I just took a 30mg of adderall XR and realized he didnt feel anything cause its extended release. So swim just crushed up the beads of the other 30mg adderall xr, would it be safe to parachute this one? Parachute means putting the powder in a piece of toilet paper and wrapping it up and swallowing it.


----------



## Speak Easy (Jun 27, 2006)

This is how people OD on Adderall: they crush up their pills and get hit with an extemely high dose of amphetamine, which was intended to be released over the period of 6-8 hours. I wouldn't recommend it, especially with 30mg, which is a fairly high dose. If you don't feel anything from 30mg Adderall, then maybe you need to augment the dose. Is it prescription? And, wait, how long ago did you take the last Adderall? Don't even contemplate parachuting it if you took that last 30mg pill within the last 12-24 hours


----------



## ThirdEyeGrind (Feb 7, 2006)

No, its not prescription and i didn't feel anything cause i took a regular 30mg extended release. Guess I should wait to take the rest later or tomorrow.


----------



## Speak Easy (Jun 27, 2006)

Ok, so if you already took one orally today, then don't take any more (if you could increment by 5mg-10mg then ok, but not 30mg).


----------



## ThirdEyeGrind (Feb 7, 2006)

u think another 30 with the beads crushed would be an overdose?


----------



## Speak Easy (Jun 27, 2006)

*Re: re: Adderall XR, crushing the beads*

Can't say, but it's not unlikely that you'd react adversely. It's not a chance I'd take. What is SWIY trying to achieve here?


----------



## jealibeanz (Oct 1, 2005)

AprilEthereal said:


> I just took a 30mg of adderall XR and realized he didnt feel anything cause its extended release. So swim just crushed up the beads of the other 30mg adderall xr, would it be safe to parachute this one? Parachute means putting the powder in a piece of toilet paper and wrapping it up and swallowing it.


What the hell?!!!

Who/what is this "swim" that you refer to?
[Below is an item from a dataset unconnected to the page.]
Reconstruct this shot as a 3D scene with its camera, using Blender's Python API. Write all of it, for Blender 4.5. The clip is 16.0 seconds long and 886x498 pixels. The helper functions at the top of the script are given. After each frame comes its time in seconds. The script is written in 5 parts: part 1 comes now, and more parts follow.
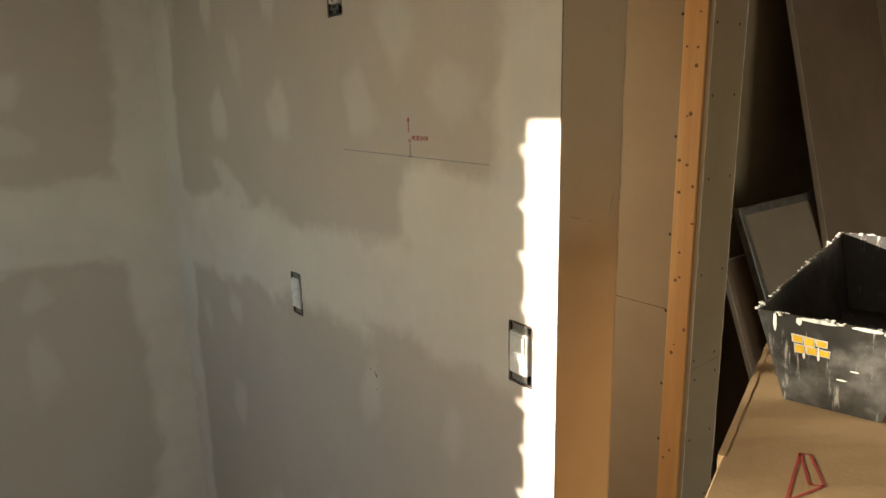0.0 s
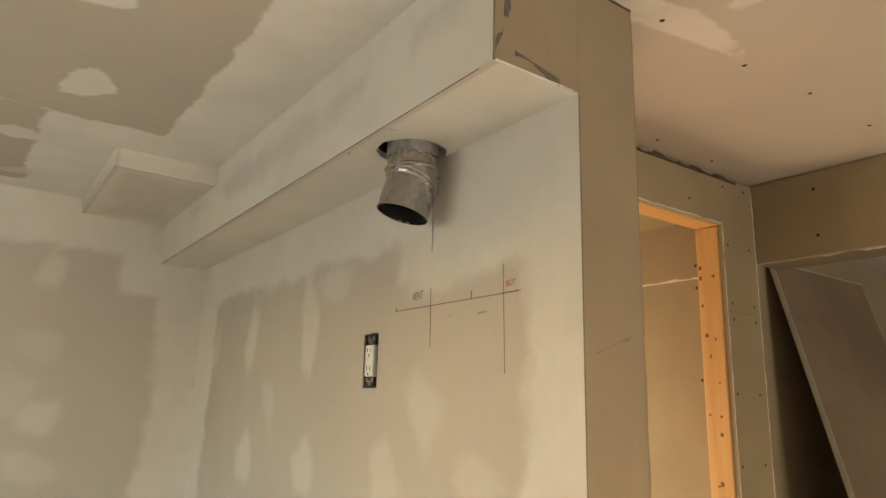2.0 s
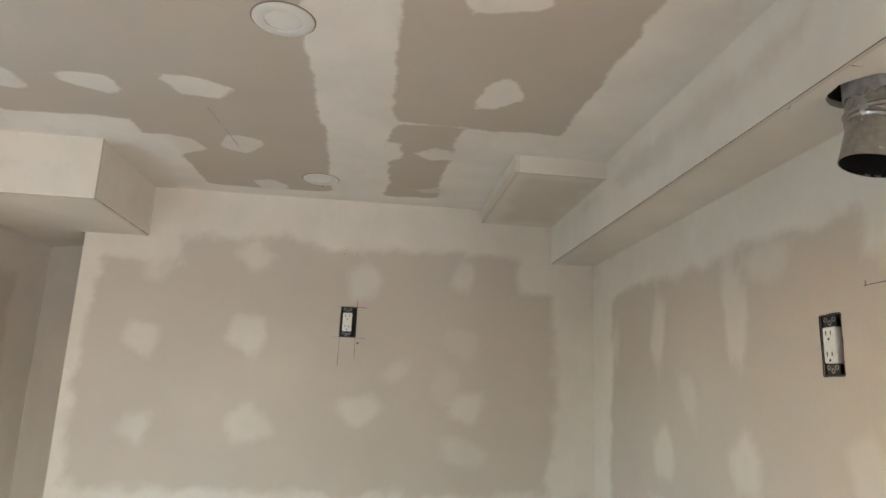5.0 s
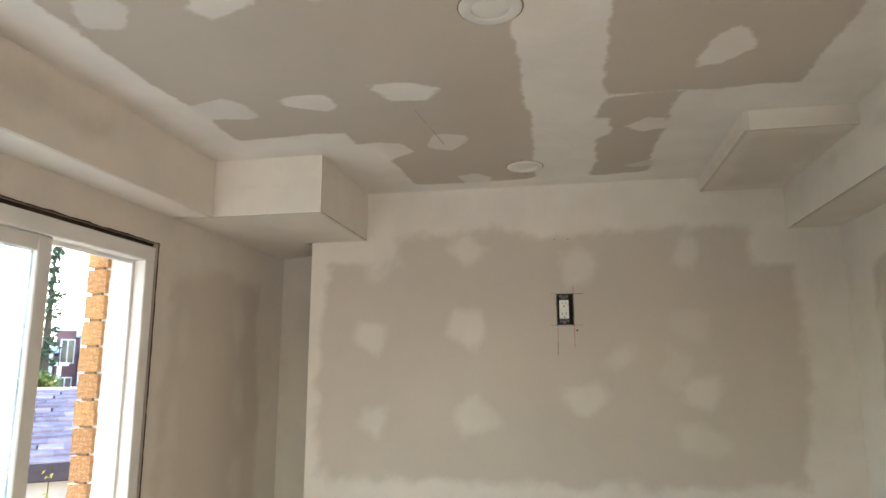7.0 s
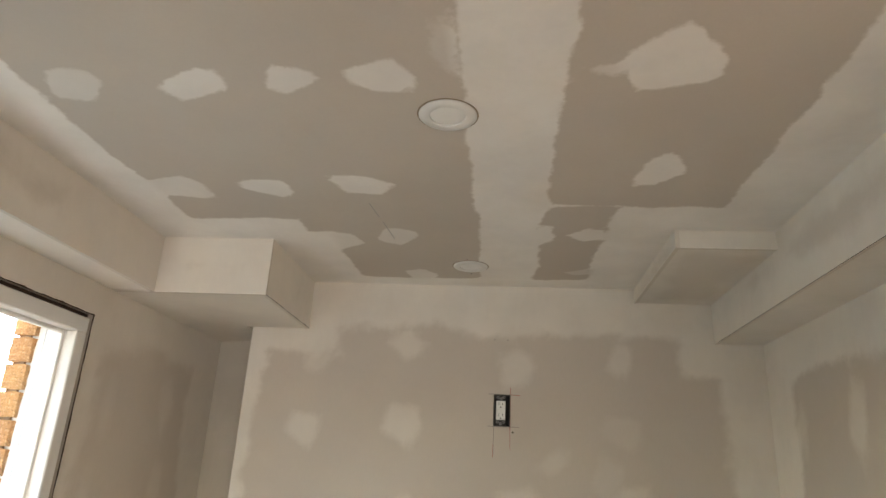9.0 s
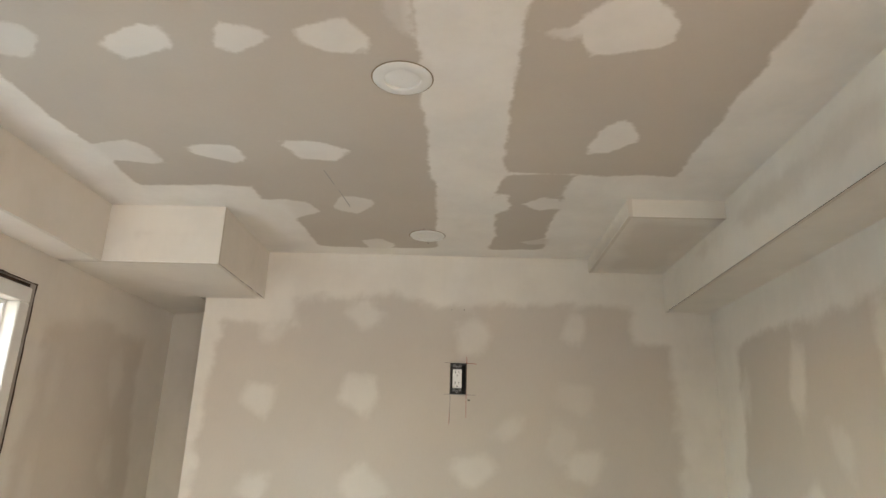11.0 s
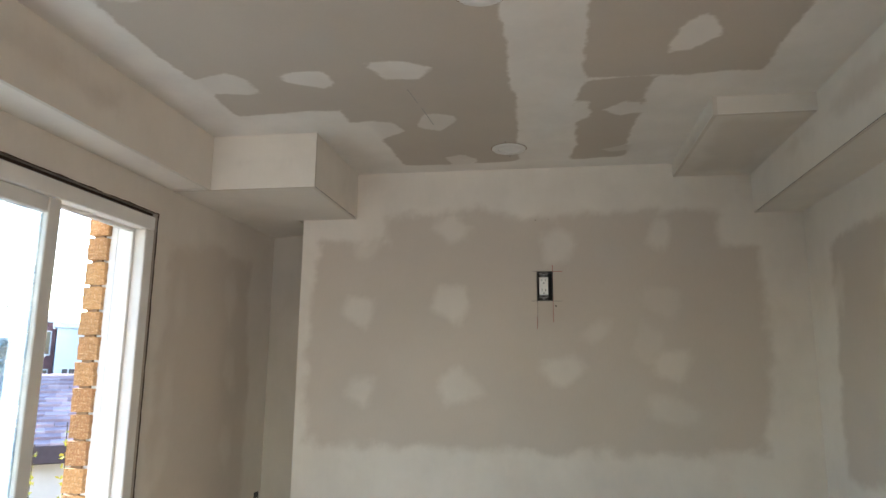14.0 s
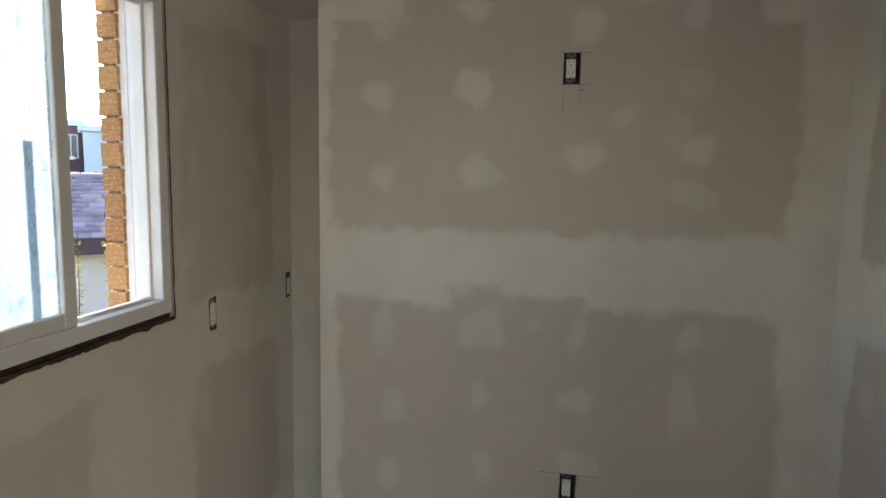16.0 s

This posting and act is ridiculous. It's abuse of the medication and it's unsafe. This is why _controlled_ meds exist... because they're fairly easy to misuse, so making it complicated to obtain, prescribe, and dispense impedes the efforts of such people.

Doesn't it seem a little desperate and extreme that you go to such lengths as swallowing toilet paper to get every last bit of medication into your body?

Ughh... yet another person giving good drugs a bad name.

There are responsible and reliable patients out there who have a legitimate need for the drug to treat a physician-diagnosed disorder. You don't appear to be one of them. It's not even your prescription.

Umm... are we allowed to post about illegal drug use and dangerous abuse on this forum??? :con


----------